Micki Pellerano traverses different media like an alchemist. His work spans from experimental theater, filmmaking, to drawing — all of which transform and combine in a paranormal way to create what seems to be an ever-evolving creative canon. The artist has a show titled “Monoliths” opening on October 19 at envoy enterprises in New York City. Pellerano invited us into his studio to discuss his new body of work.
Micki Pellerano in his studio
Your upcoming show primarily consists of drawings focusing on the impacts of architecture, particularly, its influences on the human consciousness. If contemporary architecture has moved away from the monumental iconographies of classical practices, is your work then commenting on the regressed or static state of the human psyche?
Not necessarily. The show makes homage to the power of architecture rather than condemning where architecture has gone. I think humanity is evolving, even spiritually expanding, but our psycho-spiritual evolution is stunted by the obsession with economic gain and time efficiency. When the Italian Futurists spoke of human beings as machines functioning at the highest capacities, it was an idealization that didn’t manifest. In reality, machines stifled human nature and interfered with it. We are evolving but with a lack of style and spiritual fervor. Where are our pyramids? When you walk into a well-designed building, it’s like walking into a giant or a god – an entity bigger than you. My images are psychic elaborations on what that is like.
Your recent performance with Raúl De Nieves is based on Nietzsche’s The Birth of Tragedy. Do you view Raúl as your opposite?

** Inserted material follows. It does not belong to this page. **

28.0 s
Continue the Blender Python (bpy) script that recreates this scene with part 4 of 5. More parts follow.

The performance explores the Jungian shadow and alchemical principles of opposites uniting. Dionysian and Apollonian principles are compared – with the first standing for the primal, rhythmic, and savage animal force that is also creative and ecstatic; and the second representing order, precision, intellect, and harmony. In my dynamic with Raúl, I tend to be more the Apollonian and he, Dionysian. But it’s relative. What the performance explores is that the two principles aren’t opposed. The key is to merge.

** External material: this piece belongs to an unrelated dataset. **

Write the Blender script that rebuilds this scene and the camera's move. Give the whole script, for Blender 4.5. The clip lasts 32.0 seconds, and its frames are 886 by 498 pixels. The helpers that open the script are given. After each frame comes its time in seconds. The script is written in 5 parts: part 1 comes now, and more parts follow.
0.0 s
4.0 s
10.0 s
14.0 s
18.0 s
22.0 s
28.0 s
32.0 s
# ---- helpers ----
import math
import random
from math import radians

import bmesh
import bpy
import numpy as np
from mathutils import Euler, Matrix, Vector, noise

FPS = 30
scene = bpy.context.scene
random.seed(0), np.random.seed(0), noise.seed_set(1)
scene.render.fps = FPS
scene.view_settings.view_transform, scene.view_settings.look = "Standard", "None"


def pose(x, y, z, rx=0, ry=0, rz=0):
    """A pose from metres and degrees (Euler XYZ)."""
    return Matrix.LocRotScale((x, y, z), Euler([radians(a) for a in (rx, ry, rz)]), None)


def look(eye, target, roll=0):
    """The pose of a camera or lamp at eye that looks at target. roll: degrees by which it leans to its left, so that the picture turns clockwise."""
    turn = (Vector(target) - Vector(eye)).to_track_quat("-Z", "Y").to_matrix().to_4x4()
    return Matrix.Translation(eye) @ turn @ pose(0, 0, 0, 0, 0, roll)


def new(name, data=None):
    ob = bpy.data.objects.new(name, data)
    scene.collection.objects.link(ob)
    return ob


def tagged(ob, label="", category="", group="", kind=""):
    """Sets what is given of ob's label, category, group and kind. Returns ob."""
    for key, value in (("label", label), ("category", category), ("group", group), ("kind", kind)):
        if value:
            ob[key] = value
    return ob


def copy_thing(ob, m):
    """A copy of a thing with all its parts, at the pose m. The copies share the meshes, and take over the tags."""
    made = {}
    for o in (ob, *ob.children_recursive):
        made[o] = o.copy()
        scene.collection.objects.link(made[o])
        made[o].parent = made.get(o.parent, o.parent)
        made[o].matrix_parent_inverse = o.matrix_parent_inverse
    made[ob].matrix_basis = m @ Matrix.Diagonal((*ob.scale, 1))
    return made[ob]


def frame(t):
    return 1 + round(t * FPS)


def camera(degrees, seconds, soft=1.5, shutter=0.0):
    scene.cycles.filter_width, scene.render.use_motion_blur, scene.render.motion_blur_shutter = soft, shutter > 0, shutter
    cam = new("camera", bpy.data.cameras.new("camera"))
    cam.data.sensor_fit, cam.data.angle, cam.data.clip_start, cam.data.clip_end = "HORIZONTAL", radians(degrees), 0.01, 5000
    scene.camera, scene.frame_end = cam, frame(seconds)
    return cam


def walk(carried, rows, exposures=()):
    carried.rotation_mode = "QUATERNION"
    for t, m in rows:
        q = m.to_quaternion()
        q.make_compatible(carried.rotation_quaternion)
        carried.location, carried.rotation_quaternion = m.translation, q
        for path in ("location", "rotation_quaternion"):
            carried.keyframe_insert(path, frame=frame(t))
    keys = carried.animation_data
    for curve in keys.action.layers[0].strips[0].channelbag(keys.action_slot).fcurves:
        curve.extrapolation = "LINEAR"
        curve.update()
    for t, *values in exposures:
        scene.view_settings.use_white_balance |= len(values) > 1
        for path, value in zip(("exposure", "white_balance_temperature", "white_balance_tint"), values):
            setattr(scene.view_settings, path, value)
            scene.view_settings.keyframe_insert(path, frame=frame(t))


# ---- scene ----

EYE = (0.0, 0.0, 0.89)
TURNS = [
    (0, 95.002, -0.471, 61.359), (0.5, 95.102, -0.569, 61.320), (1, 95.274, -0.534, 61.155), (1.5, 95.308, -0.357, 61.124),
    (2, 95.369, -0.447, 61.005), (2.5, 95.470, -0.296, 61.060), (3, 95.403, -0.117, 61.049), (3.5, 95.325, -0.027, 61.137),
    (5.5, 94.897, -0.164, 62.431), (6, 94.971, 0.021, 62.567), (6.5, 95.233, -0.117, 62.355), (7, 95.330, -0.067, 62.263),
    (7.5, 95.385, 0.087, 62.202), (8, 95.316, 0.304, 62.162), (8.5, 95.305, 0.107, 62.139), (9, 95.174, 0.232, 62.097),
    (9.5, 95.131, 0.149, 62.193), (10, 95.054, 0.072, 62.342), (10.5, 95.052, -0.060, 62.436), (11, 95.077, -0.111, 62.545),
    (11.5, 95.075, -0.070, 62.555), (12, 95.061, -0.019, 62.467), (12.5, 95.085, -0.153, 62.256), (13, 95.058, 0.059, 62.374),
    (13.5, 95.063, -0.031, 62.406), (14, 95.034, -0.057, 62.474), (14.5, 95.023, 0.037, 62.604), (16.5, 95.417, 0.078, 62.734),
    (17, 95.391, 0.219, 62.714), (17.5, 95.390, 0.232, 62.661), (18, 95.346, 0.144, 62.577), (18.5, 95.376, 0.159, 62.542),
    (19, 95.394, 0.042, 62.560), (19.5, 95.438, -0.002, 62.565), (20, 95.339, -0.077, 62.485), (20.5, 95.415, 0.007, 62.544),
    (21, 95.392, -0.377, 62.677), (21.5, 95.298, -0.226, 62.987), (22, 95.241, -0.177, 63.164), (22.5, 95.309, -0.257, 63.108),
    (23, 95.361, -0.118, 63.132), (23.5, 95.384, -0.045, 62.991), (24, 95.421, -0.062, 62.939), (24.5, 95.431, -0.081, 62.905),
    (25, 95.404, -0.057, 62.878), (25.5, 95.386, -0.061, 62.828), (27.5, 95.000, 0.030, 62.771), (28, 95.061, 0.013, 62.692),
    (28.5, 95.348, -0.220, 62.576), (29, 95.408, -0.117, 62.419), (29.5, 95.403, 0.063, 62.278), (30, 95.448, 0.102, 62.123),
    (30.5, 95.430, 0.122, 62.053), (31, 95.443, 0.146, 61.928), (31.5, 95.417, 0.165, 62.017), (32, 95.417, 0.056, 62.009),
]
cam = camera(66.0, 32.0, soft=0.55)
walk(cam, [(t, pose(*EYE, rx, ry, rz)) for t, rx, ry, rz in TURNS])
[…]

That’s easier said than done.
It can be painful, as when seen from your dark side, your light side can appear dark. And the concept of the Jungian shadow speaks of the aspects of your personality that are present but somehow unpalatable to you and therefore hidden. They emerge as compulsions. But if they are embraced and worked with, they can become your ally. Good art is only possible when these two aspects merge. If art is too academic and calculated, it lacks chaotic and erotic fervor. But if art is too primal and savage, lacking in structure, then it loses its ability to communicate with people.
How do you maintain metaphysical philosophies in your work when living in such a busy, concrete city like New York?
New York is encoded with the yearning for divinity and divine power. Take Grand Central Station for example. It’s a building so full of iconography. The erotic statue of Mercury presides over it, and when you walk inside, there’s a zodiac above your head – a gateway to cosmic principles. In Rockefeller Center, where, amidst the Futurist-Deco-machine aesthetic, there’s Prometheus, the figure who stole fire from the gods, rising from the fountain. Around the corner, we have St. Patrick’s Cathedral, this emblem of psychic expansion that is so elongated and pointed. Across from that, we have the Art Deco statue of Atlas supporting the world.
New York is full of carvings and sculptures that take you out of your mundane, intellectual, tangible world. Maintaining a desire for experiences that are otherworldly — “other-level experiences,” as William S. Burroughs called it — in my day-to-day pursuits and relationships preserves these values in my work.
“Monoliths” runs from October 19 through November 23 at envoy enterprises.